Culture is like the wind. You can’t stop it. You shouldn’t spit in it. But, if like a good sailor you adjust your sails, you can harness the winds of culture to take your audience where they need to go. If people are more interested in being happy then play to that. Jesus did.

Ichabod! Ignoring or sidestepping the problem as Stanley suggested has failed to solve the problem and has actually exacerbated it. We have invited the secular world into our churches and instead of changing them through Christian discipleship as commanded in Matthew 28:19-20, we have become like them. We have yoked ourselves to an unbelieving world and have allowed it to steer us in a wrong direction. Sure- we can close our eyes and ears to these problems and pretend they don’t exist, but the signs are unmistakable now. The strong man has entered God’s church and we have invited him in.

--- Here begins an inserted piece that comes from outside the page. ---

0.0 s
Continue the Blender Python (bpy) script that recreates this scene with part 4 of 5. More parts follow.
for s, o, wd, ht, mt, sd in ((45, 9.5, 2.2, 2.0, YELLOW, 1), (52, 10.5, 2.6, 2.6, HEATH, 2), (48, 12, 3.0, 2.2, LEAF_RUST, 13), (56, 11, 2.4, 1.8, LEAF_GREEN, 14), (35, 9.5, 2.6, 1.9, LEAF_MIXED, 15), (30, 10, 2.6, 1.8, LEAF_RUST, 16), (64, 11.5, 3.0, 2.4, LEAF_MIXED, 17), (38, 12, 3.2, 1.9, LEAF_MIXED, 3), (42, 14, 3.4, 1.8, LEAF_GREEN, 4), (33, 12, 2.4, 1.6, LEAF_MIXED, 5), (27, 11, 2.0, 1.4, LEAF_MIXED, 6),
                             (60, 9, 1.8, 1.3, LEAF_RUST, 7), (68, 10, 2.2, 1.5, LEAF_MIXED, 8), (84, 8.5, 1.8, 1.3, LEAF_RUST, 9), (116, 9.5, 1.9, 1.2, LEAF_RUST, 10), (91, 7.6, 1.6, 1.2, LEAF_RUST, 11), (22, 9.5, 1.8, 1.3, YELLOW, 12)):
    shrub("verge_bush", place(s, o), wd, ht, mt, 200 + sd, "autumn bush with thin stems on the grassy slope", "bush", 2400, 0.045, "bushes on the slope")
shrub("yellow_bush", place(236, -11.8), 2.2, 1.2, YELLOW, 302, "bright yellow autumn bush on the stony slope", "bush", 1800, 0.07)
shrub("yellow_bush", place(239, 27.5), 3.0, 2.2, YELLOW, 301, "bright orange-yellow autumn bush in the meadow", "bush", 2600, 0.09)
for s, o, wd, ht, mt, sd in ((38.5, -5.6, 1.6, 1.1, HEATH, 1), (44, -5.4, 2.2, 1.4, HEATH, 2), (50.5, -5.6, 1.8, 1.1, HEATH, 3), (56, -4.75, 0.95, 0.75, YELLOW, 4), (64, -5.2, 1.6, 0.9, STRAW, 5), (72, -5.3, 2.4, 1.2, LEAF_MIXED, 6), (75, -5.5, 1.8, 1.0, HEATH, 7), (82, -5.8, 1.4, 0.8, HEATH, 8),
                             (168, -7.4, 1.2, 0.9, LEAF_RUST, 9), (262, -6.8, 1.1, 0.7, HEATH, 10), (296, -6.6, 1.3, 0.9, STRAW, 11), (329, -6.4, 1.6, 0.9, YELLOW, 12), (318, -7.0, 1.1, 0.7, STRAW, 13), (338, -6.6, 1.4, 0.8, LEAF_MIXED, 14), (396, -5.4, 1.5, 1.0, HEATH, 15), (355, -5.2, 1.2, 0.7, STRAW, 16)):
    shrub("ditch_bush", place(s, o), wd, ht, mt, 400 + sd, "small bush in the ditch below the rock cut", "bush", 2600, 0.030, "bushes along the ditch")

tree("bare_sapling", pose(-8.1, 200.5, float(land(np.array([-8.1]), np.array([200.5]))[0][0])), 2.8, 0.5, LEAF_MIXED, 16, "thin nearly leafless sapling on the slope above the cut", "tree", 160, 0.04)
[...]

So, how do we bind the strong man? How do we get our churches back on track to God’s path and to His ways once again?

First, as pastors, we must devote ourselves to much prayer and the commitment to God’s Will being done on earth as it is in heaven. The pastoral ministry is well described in 2 Timothy 4:1-5:

I charge you in the presence of God and of Christ Jesus, who is to judge the living and the dead, and by his appearing and his kingdom: 2 preach the word; be ready in season and out of season; reprove, rebuke, and exhort, with complete patience and teaching. 3 For the time is coming when people will not endure sound teaching, but having itching ears they will accumulate for themselves teachers to suit their own passions, 4 and will turn away from listening to the truth and wander off into myths. 5 As for you, always be sober-minded, endure suffering, do the work of an evangelist, fulfill your ministry.

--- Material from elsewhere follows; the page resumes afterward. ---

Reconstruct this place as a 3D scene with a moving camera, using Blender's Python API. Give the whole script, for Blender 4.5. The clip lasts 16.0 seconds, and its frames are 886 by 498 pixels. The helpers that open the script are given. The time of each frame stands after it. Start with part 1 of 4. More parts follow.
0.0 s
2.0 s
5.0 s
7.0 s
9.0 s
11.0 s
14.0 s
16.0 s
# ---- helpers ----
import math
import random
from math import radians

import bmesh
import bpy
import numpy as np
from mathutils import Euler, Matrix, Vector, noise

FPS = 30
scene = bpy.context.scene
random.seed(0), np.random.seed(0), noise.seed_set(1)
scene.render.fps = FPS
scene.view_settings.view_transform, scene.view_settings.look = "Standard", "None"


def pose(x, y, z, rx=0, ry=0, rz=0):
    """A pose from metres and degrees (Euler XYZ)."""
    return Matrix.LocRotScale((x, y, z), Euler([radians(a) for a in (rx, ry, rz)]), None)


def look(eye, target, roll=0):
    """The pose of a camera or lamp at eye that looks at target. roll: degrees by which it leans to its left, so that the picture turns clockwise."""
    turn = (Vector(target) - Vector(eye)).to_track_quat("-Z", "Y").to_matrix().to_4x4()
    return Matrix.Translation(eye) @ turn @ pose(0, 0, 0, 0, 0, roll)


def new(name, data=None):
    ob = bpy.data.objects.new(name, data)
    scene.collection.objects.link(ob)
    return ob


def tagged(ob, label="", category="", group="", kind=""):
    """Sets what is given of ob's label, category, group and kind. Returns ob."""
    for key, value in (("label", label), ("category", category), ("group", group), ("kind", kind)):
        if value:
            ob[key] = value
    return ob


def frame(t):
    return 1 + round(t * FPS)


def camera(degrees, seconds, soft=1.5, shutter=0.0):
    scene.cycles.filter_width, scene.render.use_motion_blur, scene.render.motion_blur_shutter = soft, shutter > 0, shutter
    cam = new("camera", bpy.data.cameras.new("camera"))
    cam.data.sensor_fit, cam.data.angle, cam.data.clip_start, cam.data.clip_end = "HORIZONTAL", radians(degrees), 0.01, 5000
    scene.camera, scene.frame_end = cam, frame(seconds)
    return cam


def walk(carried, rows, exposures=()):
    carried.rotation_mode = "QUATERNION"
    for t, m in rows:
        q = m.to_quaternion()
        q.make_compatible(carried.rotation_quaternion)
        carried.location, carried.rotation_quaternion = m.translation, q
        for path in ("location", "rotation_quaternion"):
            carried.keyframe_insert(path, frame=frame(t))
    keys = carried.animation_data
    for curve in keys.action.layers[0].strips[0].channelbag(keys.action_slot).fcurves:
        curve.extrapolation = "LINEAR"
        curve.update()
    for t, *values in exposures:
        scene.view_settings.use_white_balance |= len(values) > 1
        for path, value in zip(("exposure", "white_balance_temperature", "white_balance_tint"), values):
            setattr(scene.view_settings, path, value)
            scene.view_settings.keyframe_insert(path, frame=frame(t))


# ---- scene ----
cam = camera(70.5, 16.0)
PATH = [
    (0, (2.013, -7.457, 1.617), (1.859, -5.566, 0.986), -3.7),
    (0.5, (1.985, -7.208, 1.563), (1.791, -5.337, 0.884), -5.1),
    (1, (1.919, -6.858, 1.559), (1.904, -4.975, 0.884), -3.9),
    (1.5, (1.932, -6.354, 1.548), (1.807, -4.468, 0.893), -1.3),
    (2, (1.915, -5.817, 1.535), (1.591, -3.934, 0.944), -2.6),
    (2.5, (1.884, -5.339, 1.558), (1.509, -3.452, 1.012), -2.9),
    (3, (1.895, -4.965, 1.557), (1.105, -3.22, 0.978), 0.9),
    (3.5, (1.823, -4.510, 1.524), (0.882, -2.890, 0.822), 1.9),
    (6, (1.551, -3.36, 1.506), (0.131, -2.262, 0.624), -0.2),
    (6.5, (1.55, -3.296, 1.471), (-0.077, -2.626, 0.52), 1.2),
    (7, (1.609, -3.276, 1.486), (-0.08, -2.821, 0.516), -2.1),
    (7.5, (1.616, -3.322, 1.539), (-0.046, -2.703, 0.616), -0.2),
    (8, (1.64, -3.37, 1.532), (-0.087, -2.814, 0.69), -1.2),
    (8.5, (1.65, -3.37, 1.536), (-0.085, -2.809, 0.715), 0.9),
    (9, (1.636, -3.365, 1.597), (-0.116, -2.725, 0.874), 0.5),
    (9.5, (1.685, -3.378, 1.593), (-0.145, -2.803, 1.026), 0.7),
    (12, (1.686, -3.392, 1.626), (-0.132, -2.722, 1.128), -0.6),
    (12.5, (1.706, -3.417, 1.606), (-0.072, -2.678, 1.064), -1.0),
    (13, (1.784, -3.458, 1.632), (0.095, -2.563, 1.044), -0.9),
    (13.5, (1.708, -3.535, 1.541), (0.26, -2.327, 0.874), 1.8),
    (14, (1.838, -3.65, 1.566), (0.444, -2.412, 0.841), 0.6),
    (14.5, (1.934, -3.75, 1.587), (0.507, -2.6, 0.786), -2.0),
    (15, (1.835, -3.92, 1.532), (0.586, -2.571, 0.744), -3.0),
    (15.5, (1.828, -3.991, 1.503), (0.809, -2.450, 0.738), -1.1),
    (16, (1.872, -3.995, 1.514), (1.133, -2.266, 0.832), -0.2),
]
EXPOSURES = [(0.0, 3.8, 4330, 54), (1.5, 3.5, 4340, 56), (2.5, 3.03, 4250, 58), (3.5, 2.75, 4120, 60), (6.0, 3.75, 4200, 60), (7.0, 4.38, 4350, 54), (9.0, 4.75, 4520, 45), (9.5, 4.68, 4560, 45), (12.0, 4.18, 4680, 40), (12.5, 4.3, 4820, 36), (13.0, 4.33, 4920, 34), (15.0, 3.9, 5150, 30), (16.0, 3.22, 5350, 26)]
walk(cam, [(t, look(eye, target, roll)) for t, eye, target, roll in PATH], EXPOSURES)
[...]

Binding the strong man (Satan) in our churches (house) will come at a high cost and could include the pastor’s termination or forced resignation and members may lose popularity or friendships when they stand for Christ and against the world. Satan will not go without a fight. What are we prepared to pay? Are we ready for that sacrifice?

Secondly, I would suggest using Mark 1:21-28 as an example of how we can bind Satan in our churches. It is important that we grasp this passage as a microcosm of how Jesus is going to bind Satan in Mark’s Gospel. So, as we go through this gospel notice that we find Jesus (the stronger man) regularly casting out demons, healing the sick, and curing lepers. He is in effect, binding Satan by plundering/rescuing mankind from Satan’s grasp.

The passage is organized in a chiastic structure that reflects the reversing effects of Jesus’ teaching upon a fallen world. The chiastic structure can be seen below.

A) Immediately Jesus went in the synagogue (v21)

B) They were amazed at His teaching (v22)

C) Man with unclean spirit (v23)

D) Unclean spirit saying (v24)

D) Jesus saying (v25)

C) Unclean spirit comes out of man (v26)

B) They were amazed and ask “Is this a new teaching”(v27)

A) Immediately Jesus comes out of the synagogue (v29)

Notice at every step Jesus reverses the effect Satan has upon a fallen world. Essentially, He is binding the strong man through the teaching of God’s word. We must do the same!

Adjusting our sails to accommodate the “cultural shifts in our society” is exactly why the evangelical church finds itself in its current predicament. As pastors we must be prepared to do the hard work of preaching, i.e., the educating and training of our congregations. The church also has a critical obligation of being obedient to the practice of following God’s path in sacrifice and at any cost. Without this synergy of discipline and commitment between the pastorate and believers many of our churches will continue to be bound by the strong man. We must be mindful of the cost, but focused on the reward that awaits for us in our Lord and Savior with His arms open wide to receive us into His Father’s house. For HIM, we give our all.


 

1 David F. Wells, No Place for Truth or Whatever Happened to Evangelical Theology, (Grand Rapids: Eerdmans Publishing Company, 1993), 101.

2 In Southern Baptist life the average length service for a pastor is now down to eighteen months.

3 David W. Brown, Grounded: Anchoring the Evangelical Sermon in Theological Doctrine, (Atlanta: JEM Publishing, 2014), 1-5.

4 David F. Wells, God in a Whirlwind: How the Holy-Love of God Reorients Our World (Wheaton: Crossway Publishing Company, 2014), 15-40.

5 Andy Stanley, Deep and Wide: Creating Churches Unchurched People Love to Attend, (Grand Rapids: Zondervan Publishing, 2012), Kindle 1216-1234.